SS generates OOD plans close to user input if alignment gradients are added to all diffusion steps

SS generates plans closer to training distribution if alignment gradients are only added to early diffusion steps

PushT Task - Composing Multiple Inference-Time Objectives

To illustrate our framework's flexibility to compose multiple inference-time objectives, we show a user can use both positive sketches as preferences and negative sketches as collision constraints to shape the policy output. We take pre-trained pushT policies and real-time interactive version of pushT from this LeRobot branch and use gray lines to represent positive sketches that bias sampling towards them and black lines to represent negative sketches that bias sampling away from them. Note the original pushT domain does not have constraints and the policy is trained to push the block to the goal location.

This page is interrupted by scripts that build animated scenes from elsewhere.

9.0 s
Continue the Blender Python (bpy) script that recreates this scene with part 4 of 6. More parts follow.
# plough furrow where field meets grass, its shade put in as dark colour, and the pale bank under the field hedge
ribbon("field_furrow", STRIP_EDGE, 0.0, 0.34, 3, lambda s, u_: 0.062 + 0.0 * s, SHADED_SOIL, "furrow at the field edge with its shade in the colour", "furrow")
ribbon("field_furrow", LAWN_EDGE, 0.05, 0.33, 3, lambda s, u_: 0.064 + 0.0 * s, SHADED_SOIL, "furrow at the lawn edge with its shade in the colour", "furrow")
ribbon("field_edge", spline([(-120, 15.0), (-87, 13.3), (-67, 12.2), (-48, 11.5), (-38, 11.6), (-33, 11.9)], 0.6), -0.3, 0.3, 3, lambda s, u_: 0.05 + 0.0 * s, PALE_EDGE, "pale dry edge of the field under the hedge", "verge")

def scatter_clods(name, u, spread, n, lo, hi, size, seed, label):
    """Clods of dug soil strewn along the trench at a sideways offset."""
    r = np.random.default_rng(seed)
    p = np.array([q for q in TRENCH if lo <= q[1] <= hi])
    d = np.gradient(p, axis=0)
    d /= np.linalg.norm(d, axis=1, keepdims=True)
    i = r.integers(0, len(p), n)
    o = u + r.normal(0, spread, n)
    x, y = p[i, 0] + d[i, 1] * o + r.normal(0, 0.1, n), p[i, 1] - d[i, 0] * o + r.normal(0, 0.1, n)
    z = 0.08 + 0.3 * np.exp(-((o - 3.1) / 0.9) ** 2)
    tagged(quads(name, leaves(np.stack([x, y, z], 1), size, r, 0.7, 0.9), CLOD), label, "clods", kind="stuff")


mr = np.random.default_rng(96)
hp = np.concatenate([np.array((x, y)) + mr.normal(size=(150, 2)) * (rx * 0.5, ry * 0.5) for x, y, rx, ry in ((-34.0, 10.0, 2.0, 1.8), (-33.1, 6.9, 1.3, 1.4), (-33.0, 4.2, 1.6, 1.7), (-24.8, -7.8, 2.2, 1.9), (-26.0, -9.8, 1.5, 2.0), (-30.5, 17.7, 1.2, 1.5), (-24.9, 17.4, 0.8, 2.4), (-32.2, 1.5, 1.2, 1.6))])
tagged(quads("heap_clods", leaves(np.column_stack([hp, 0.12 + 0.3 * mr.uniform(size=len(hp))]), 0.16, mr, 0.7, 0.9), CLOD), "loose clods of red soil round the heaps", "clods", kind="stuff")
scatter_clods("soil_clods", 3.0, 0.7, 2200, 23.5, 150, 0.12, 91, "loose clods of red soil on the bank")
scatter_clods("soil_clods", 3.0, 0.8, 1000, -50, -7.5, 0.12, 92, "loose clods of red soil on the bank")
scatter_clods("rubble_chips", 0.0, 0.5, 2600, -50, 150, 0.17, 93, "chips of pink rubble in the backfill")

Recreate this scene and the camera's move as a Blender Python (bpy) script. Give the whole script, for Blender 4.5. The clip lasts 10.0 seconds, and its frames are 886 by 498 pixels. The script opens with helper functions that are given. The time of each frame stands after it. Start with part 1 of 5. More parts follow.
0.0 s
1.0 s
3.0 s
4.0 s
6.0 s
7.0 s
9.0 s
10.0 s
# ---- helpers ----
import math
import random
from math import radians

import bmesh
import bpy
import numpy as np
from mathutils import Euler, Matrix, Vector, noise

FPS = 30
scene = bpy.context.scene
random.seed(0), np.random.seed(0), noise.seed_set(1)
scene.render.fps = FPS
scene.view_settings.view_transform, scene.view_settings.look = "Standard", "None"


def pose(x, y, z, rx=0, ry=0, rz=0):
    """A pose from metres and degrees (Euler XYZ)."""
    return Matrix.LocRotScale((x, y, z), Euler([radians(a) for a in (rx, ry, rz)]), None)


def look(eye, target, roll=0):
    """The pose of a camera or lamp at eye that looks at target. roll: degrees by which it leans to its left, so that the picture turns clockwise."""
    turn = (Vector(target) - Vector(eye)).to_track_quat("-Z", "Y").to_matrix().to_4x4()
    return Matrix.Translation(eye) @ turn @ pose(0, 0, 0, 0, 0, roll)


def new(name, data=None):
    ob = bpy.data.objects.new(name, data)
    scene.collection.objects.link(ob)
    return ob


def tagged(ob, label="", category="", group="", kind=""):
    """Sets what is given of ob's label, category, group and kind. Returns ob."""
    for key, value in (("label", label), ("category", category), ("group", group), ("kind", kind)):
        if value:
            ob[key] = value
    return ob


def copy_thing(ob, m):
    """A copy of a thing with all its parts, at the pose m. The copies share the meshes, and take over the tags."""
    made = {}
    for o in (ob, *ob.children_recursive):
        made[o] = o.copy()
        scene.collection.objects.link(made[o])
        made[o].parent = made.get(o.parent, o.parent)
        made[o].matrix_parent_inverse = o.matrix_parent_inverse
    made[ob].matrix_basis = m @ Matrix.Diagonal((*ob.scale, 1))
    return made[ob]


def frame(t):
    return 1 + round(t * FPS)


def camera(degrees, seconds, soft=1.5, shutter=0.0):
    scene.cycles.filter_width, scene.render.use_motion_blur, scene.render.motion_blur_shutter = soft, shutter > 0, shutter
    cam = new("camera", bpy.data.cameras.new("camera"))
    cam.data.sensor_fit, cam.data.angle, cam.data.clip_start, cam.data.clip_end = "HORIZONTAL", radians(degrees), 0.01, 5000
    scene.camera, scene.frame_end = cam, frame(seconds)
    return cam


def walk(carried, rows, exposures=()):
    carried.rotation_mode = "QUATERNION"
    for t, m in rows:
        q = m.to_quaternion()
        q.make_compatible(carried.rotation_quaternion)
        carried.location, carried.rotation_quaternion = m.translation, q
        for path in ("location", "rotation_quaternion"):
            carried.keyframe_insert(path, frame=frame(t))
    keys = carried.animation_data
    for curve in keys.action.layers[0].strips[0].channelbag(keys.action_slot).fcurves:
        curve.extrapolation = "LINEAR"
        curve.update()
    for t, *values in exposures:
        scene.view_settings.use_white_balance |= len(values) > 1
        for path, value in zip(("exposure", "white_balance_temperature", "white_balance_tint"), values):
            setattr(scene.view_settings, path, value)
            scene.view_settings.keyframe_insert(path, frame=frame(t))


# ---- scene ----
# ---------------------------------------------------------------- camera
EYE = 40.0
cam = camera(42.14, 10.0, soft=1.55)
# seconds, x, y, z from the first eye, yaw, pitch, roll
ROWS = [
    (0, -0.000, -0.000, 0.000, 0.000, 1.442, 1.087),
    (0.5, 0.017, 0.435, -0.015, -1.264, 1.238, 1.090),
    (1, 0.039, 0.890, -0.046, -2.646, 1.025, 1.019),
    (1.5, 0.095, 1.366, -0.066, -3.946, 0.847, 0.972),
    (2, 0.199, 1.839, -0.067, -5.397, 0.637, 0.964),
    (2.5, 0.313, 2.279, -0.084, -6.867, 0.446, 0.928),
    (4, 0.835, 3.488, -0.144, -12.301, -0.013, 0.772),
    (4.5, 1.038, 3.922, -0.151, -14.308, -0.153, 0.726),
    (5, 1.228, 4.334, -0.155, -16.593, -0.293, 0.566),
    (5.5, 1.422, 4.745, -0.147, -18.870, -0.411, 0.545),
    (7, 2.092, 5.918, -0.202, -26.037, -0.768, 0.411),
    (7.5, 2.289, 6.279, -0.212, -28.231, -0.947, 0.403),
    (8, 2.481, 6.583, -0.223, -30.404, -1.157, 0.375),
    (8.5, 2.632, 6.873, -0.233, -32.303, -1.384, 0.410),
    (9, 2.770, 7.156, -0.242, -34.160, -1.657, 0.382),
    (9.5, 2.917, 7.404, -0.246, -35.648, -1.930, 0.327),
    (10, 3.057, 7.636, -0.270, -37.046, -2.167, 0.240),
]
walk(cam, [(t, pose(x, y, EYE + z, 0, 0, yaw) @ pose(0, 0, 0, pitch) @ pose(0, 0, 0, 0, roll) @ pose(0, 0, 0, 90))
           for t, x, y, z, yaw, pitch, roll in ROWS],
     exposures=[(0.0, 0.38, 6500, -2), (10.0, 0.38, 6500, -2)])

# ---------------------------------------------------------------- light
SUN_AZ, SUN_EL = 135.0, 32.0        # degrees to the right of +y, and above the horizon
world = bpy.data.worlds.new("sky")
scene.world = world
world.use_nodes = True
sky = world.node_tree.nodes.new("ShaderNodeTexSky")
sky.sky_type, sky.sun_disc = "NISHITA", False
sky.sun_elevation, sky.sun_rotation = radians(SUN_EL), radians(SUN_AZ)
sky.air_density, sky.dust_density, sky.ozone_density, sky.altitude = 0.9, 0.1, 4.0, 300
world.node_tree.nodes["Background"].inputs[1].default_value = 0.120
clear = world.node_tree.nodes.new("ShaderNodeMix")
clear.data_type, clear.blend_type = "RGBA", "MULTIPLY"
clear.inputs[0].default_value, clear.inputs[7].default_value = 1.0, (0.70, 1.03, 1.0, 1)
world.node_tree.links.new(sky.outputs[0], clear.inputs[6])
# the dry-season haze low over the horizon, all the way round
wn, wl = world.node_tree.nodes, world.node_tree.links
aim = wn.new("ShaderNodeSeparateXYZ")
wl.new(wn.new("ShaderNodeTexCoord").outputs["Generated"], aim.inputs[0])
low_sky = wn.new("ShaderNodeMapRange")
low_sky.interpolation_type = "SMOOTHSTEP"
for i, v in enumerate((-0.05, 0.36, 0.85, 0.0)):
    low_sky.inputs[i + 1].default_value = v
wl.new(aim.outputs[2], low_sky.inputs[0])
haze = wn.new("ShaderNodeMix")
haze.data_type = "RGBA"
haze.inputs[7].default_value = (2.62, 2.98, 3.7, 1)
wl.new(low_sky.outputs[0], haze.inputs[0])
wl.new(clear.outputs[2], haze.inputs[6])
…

Exploring pre-trained DP and ACT by visualizing predictions at mouse positions

Compositing positive (gray line) and negative (black line) sketches to shape policy output

Real-World Kitchen Task - Discrete Task Alignment

Visualizing the learned motion manifold of pre-trained DP shows multimodality only at limited parts of the state space. We show OP can improve alignment with physical corrections but suffers from covariate shift and thus grasp failures. Meanwhile, it is hard to tune guide ratio for point input with GD. While small guide ratio does not change the policy output, large guide ratio can lead to OOD incoherent plans. The best steering strategy is SS with point input that generates aligned plans close to user input while maintaining the original motion manifold.